Two sheets of paper! That is what most people’s resume is these days. In fact, many don’t even bother printing theirs out, and instead, send a digital copy. However, those two pages are what stands between you and an interview for the job of your dreams, so you’d better make them count. In fact, to succeed in your career, your resume needs to be optimized to the max. Read on to find out how.
Start with your skills
The harsh truth of the matter is that no one really cares about your name, DOB, or phone number unless you have the skills that they are looking for. What that means is you need to start with a rundown of your skills and talents.
Yes, your contact details need to be clearly displayed, but it’s only after the person reviewing your resume has decided that they want to shortlist you that these will even become relevant to them. After all, they won’t need to know your address if they are going to put your resume straight in the trash can.
Be mindful that a resume is a summary
Next, one of the biggest mistakes that you can make when writing a resume is trying to cram way too much information on those two little pages. Yes, two pages maximum is always the case. Never any more!
What you need to remember here is that your resume should be a summary, and as such, should read like your greatest hits. No one needs to know that you passed your cycling proficiency test first time when you were seven.
However, they will want to be informed that you attended a well-respected institution like Rutgers for several years and came out with a specialized degree. One that is hopefully specialized enough to the field to which you are applying to help you stand out from the other applicants.
In fact, relevance is the key idea here, and anything that you add to your CV should always either show your career progression or be directly related to the specification of the job to which you are applying.
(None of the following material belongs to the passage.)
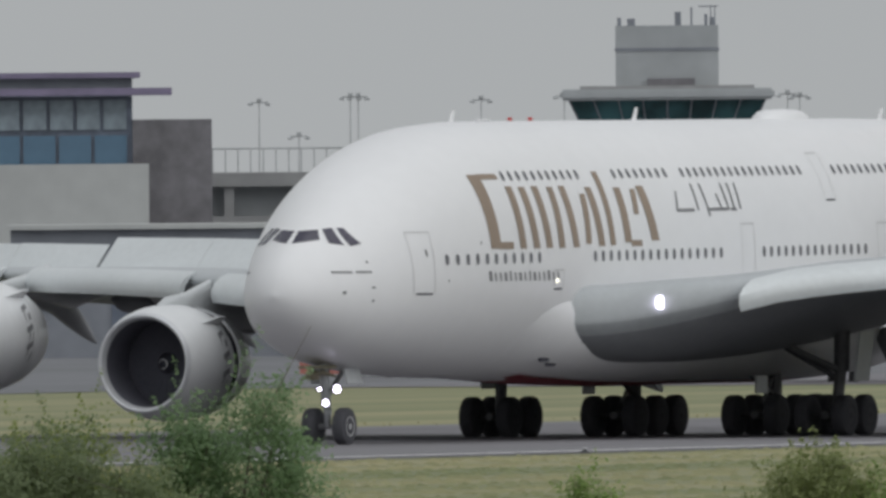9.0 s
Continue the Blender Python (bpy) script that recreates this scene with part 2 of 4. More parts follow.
def wing_ring(p, side, cut=1.0):
    le, te, z, th = wing_at(p, side)
    us = [0.5 - 0.5 * math.cos(math.pi * k / 32) for k in range(33)]
    blunt = max(0.0, min(1.0, (9.0 - p) / 3.6))
    pts = [(u, 0.52 * foil(u)) for u in us] + [(u, -0.48 * foil(u)) for u in us[-2:0:-1]]
    out = []
    for u, y in pts:
        if y > 0:
            y *= 1 + 1.15 * blunt * math.exp(-u / 0.055)
        elif u < 0.24:
            # the root's nose is a full, round bulb
            y = (1 - blunt) * y - blunt * 0.49 * (1 - (1 - min(1.0, u / 0.2)) ** 2) ** 0.6
        out.append(loc(le + (te - le) * u * cut, side * p, z + th * y * (0.62 + 0.12 * blunt if y > 0 else 0.95 - 0.08 * blunt) - 0.0175 * (te - le) * u))
    return out


def wing_top(p, u, side):
    le, te, z, th = wing_at(p, side)
    return le + (te - le) * u, z + th * 0.52 * foil(u) * 0.62 - 0.0175 * (te - le) * u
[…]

Also, if you can add actual hard evidence in the form of statistics to this, even better. After all, successfully reducing business costs sounds good, but successfully reducing business cost by 75% over a year will get you noticed much faster.
Sometimes it can help to think of your resume as a pre-interview, interview just on paper. What I mean here is that your resume aims to impress the person in whose hand it lays. To that end, mistakes are a bad idea, and that means you will need to check spelling, grammar, and the layout thoroughly before you mail it off.
In fact, if you are struggling to spot any problems, do get a trusted friend to look it over for you. The reason being that a pair of fresh eyes can often work much more effectively when it comes to coaxing out silly errors that will make you look daft.
Minimize color, pictures, and patterns
Online you will find a whole range of CV and resume templates. Some of these will be colorful and jazzy and have a place for a photograph. However, it is always best to err on the side of caution here and steer clear of any set up like this.
After all, applying for a job is a serious business, even in a firm that is more relaxed about their working environment. What that means is a resume with the minimum of color, perhaps on the section divides is the best choice.
Additionally, adding a photo is something of a controversial process as it can detract from the information you have so loving prepared in the body of the CV. To that end, a resume in black and white with the minimum of pictures is always the best choice.
In summary, your resume should never, ever be longer than two pages. It also needs to catch the eye of the person reading it. Something that listing your skills at the beginning should help you to achieve.
Remember too that a resume is a summary of your career history rather than a word for word account of everything you have ever done. To that end, be brief and only add things that are relevant to the post you are applying to.
Finally, make sure that you are as accurate as possible and steer clear of any bright and busy templates. After all, you will want the person reading your resume to take your seriously, and a jazzy design is not conducive to that.